*[ジャズ] Tuck & Patti / Tears Of Joy(Windham Hill Jazz / 1988)
ジャズギターとボーカルだけの夫婦デュオ、タック&パティ。見たところ、ひと頃のバンキー&ジェイクのように見えるかもしれない。彼ら、超絶テクニックを誇るタック・アンドレス(デビュー前はGap Bandのセッションメンだったんだとか)と、ソウルフルでエモーショナルなボーカルで思わず胸を鷲づかみにされてしまう、パティ・キャスハートの二人組。たった二人の音だということを忘れてしまう程の素晴らしい演奏を続けざまに演じる。大学生くらいの頃、実家近くにあるカフェみたいな所になぜか彼らが来たことがあったけれど、5000円というチケット代がなくて、行けなかった。本当にお金がなかった。一生後悔するレベルの出来事。彼らもすでに70歳前後…いつか生演奏を聴ける日は来るのだろうか。
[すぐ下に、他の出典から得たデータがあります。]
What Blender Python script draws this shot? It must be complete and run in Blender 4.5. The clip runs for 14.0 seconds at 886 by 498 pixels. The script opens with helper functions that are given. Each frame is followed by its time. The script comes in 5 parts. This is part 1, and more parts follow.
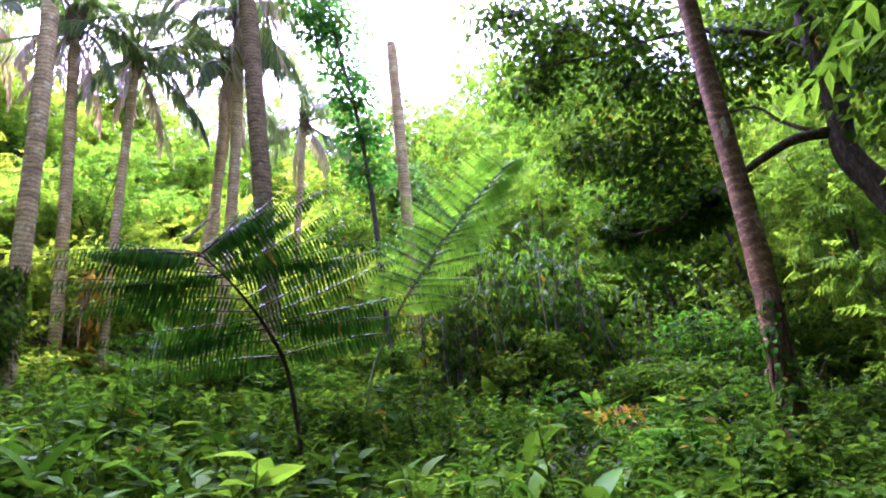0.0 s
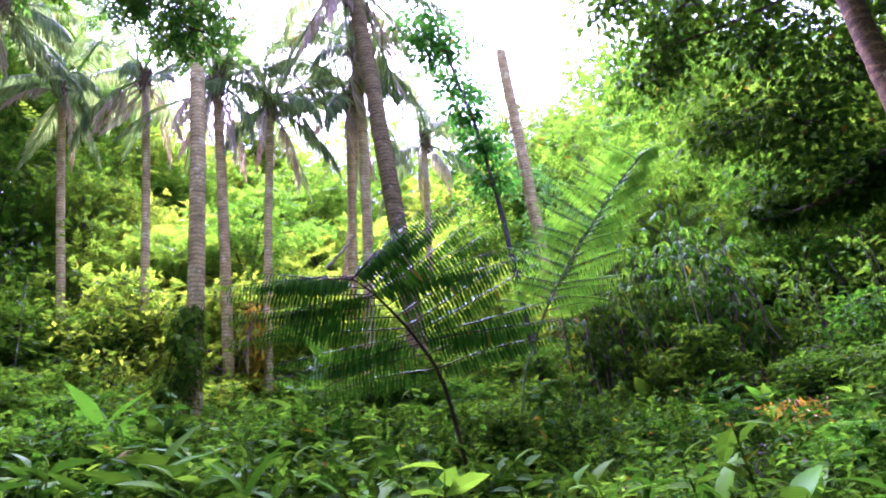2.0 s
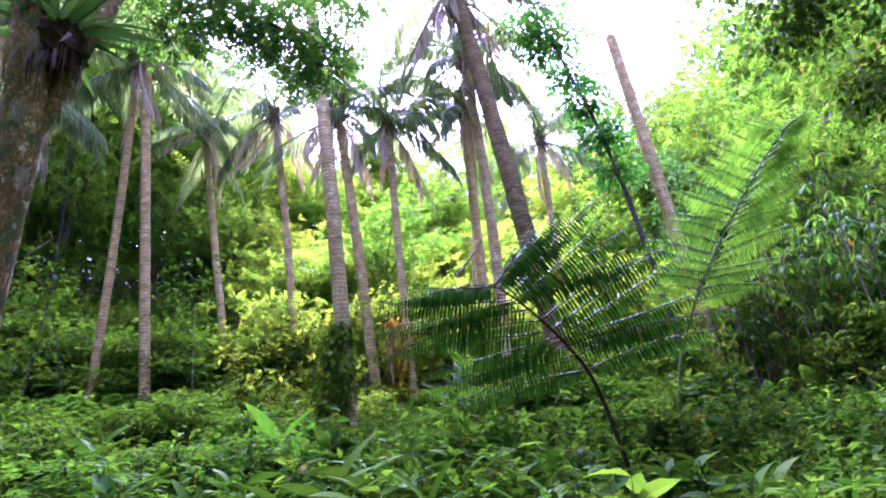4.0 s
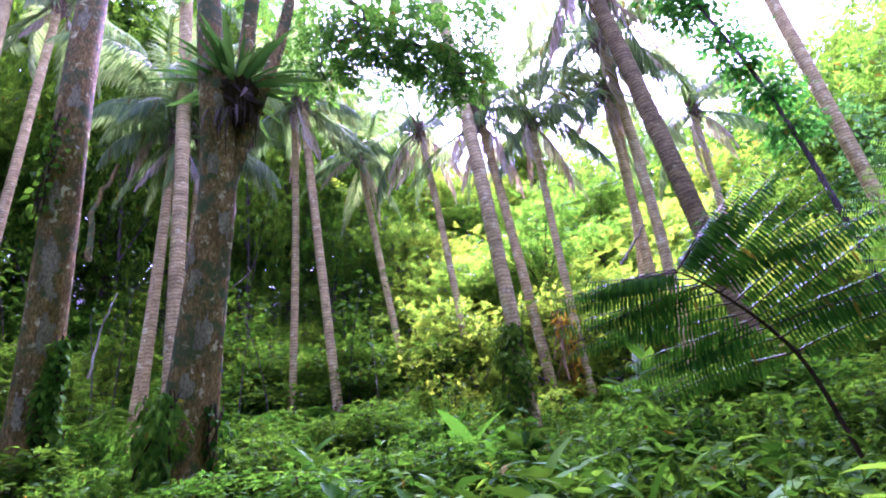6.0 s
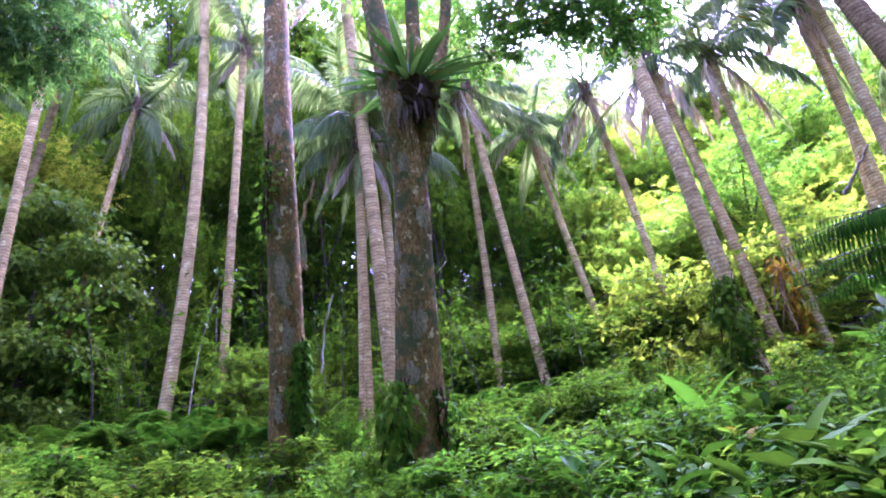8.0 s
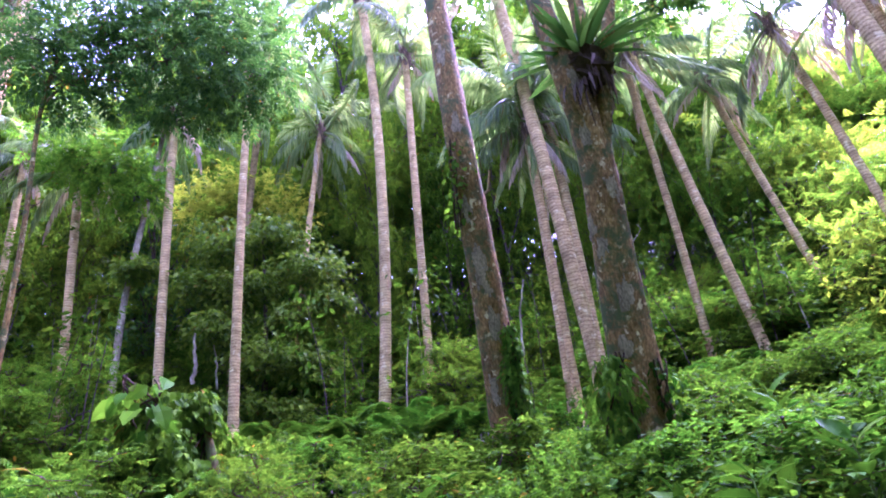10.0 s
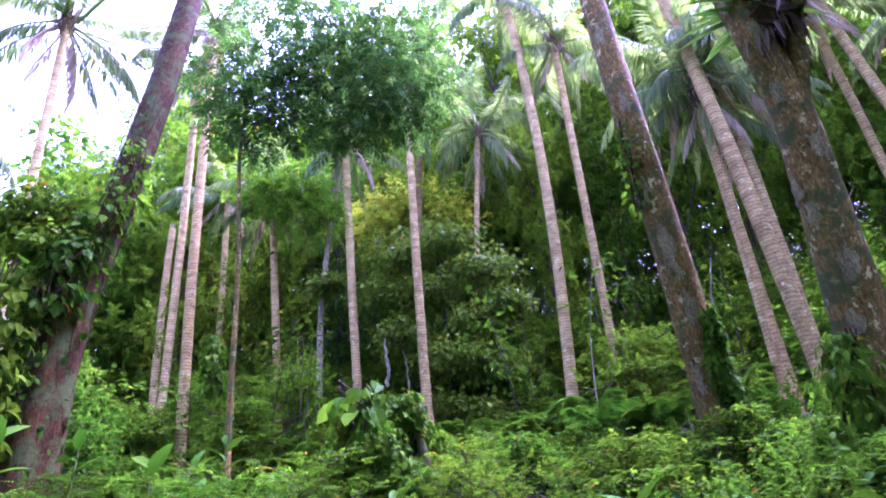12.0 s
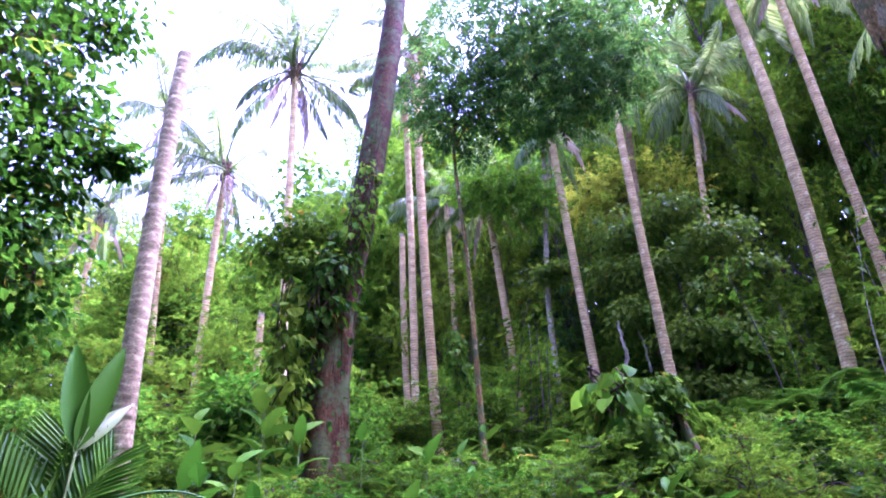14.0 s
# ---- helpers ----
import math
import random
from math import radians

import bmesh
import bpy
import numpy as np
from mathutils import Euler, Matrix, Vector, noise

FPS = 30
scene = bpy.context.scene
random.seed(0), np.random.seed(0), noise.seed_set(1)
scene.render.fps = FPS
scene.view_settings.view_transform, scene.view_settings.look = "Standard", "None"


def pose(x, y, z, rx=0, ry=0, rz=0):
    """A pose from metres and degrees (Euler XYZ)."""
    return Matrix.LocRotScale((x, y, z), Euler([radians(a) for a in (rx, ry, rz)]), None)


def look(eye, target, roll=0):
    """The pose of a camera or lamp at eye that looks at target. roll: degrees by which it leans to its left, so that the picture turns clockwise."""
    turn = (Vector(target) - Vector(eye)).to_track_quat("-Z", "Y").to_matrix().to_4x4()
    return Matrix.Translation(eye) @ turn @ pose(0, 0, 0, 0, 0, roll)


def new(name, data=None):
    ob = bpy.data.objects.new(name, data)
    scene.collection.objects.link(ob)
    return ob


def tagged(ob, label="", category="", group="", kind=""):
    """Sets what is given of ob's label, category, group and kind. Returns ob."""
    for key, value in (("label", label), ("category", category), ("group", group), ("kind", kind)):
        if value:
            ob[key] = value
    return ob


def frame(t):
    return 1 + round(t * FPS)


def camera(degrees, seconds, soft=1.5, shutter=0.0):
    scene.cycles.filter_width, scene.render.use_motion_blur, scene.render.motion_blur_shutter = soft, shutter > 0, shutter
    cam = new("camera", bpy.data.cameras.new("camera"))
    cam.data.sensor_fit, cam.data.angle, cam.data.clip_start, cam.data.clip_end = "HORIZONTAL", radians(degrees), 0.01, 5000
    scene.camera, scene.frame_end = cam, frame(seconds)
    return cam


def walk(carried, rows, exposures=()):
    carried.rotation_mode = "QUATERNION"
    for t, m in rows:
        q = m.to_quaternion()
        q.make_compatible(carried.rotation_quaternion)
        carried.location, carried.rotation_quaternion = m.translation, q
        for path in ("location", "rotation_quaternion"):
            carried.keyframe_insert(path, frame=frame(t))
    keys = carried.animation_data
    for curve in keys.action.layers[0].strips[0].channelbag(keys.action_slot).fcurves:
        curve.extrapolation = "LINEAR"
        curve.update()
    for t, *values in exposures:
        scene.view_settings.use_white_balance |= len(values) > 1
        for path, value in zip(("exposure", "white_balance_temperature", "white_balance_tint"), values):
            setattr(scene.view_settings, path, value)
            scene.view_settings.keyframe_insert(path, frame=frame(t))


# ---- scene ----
cam = camera(71.44, 14.0, soft=1.9)
PATH = [
    (0.0, 0.000, 0.000, 1.500, 110.47, 5.24, 7.39),
    (0.5, -0.043, -0.016, 1.491, 111.24, 5.83, 11.08),
    (1.0, -0.084, -0.026, 1.487, 111.76, 6.15, 14.33),
    (1.5, -0.117, -0.031, 1.493, 112.17, 6.42, 17.42),
    (2.0, -0.149, -0.051, 1.508, 112.54, 6.62, 20.52),
    (2.5, -0.182, -0.080, 1.524, 112.91, 6.66, 23.25),
    (3.0, -0.221, -0.115, 1.537, 113.30, 6.91, 26.55),
    (5.5, -0.411, -0.286, 1.596, 115.62, 7.56, 43.94),
    (6.0, -0.449, -0.321, 1.614, 116.04, 7.66, 48.60),
    (6.5, -0.482, -0.355, 1.640, 116.24, 7.69, 53.02),
    (7.0, -0.517, -0.394, 1.653, 116.37, 7.75, 57.24),
    (7.5, -0.557, -0.442, 1.658, 116.32, 7.93, 61.87),
    (8.0, -0.596, -0.496, 1.666, 116.20, 8.03, 67.11),
    (10.5, -0.605, -0.829, 1.619, 117.75, 7.31, 89.18),
    (11.0, -0.608, -0.887, 1.622, 118.13, 6.90, 93.27),
    (11.5, -0.615, -0.933, 1.637, 118.52, 6.36, 97.35),
    (12.0, -0.616, -0.981, 1.655, 118.83, 5.83, 101.34),
    (12.5, -0.604, -1.030, 1.670, 119.14, 5.11, 105.61),
    (13.0, -0.591, -1.084, 1.681, 119.38, 4.37, 110.48),
    (13.5, -0.577, -1.136, 1.685, 119.38, 3.53, 116.66),
    (14.0, -0.569, -1.183, 1.690, 119.22, 2.88, 122.18),
]
walk(cam, [(t, pose(x, y, z, rx, ry, rz)) for t, x, y, z, rx, ry, rz in PATH],
     exposures=[(0.0, 3.4, 4960, 83), (3.0, 3.54, 4810, 90), (5.5, 3.62, 4760, 94), (7.0, 3.77, 4730, 96), (11.0, 3.93, 4760, 95), (14.0, 3.6, 4660, 97)])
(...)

1988年にウィンダム・ヒルからリリースされたこのファースト・アルバム、ボブ・ドローの”I’ve Got Just About Everything”も印象的なのだけれど、何といってもシンディ・ローパーのカバー、”Time After Time”に尽きるのではないだろうか。かつて鬼束ちひろが全く同じ歌い回しでカバーしていたことがあったけれど、レイ・チャールズがビートルズを唄った”Yesterday”同様、この名演で一つのスタンダードを作り上げてしまった。音の抑揚、心と伴走するリズム、言葉を汲み取った歌とギターの表現力…何を取ってみてもこれこそが音楽。何よりソウルが感じられ、涙が止まらなくなってしまう。「ソウル(たましい)」という、目にも見えず数字にも置き換えられないものが確かに存在していること、それがいちばん大切だということに改めて気付かされる。昨年末の紅白歌合戦も村祭りのカラオケ大会のようにしか聴こえず、申し訳ないけれど口パクで踊っている人たちにも一切関心が湧かなかったけれど、出場していなかった細川たかしやゲストで出ていた玉置浩二の方がよっぽどソウルを持っているということにはなるだろう。タイトル曲”Tears Of Joy”もとても良い。うれし涙、という意味になるけれど、喜びと涙というのは相反するイメージもある言葉だから、イマジネーションを掻き立てられる部分がある。CD時代の作品だけれど、ウィンダムヒルのリリースだし、もしかしてヨーロッパやアメリカではLPも出ていたのでは…と先日discogsで探してみると、マンハッタンのレコ屋にて4ドル99セントで発見!安レコでもすぐに送ってくれました。アナログでタック&パティを聴けるなんて…有難いことです。